A Note on Teams and Culture
Individual strategies only go so far. If your organization's culture fundamentally doesn't support sustainable work, you'll be swimming upstream.
Pay attention to these signals:
- Does leadership model healthy boundaries, or do they send emails at midnight and implicitly expect responses?
- Is being "always on" praised or quietly expected?
- Is staffing adequate, or is burnout covered up with overtime?
Mid-level professionals have more influence over culture than they often realize. The habits you model for junior analysts, whether you encourage them to take breaks, whether you respond to their non-urgent messages at 10 PM, those choices ripple outward.
You don't have to fix the culture alone.
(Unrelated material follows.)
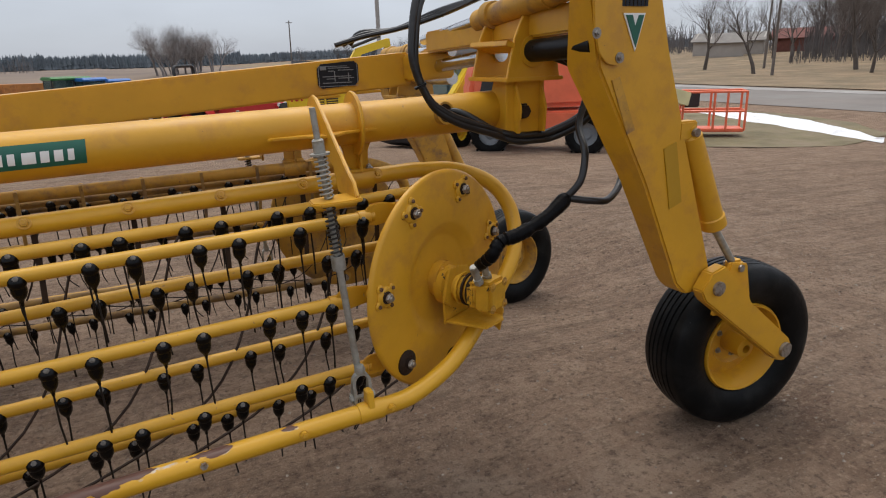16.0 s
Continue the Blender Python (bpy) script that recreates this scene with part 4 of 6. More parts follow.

But you can refuse to pass the dysfunction forward.
The Long Game
Cybersecurity needs people who can think clearly under pressure, year after year. The field is already facing a talent shortage, and a significant chunk of that is burnout driven attrition.
Taking care of yourself isn't a distraction from the mission. It is the mission...at least the part that keeps you in the fight for the long haul.
You're not a machine running threat models. You're a person who happens to be really good at this work. The distinction matters more than the industry typically admits.
Build the habits now. Before the burnout. Before the wake-up call. The best time to think about work-life harmony is when you still have some.
What's one boundary you've been meaning to set but haven't yet? Start there.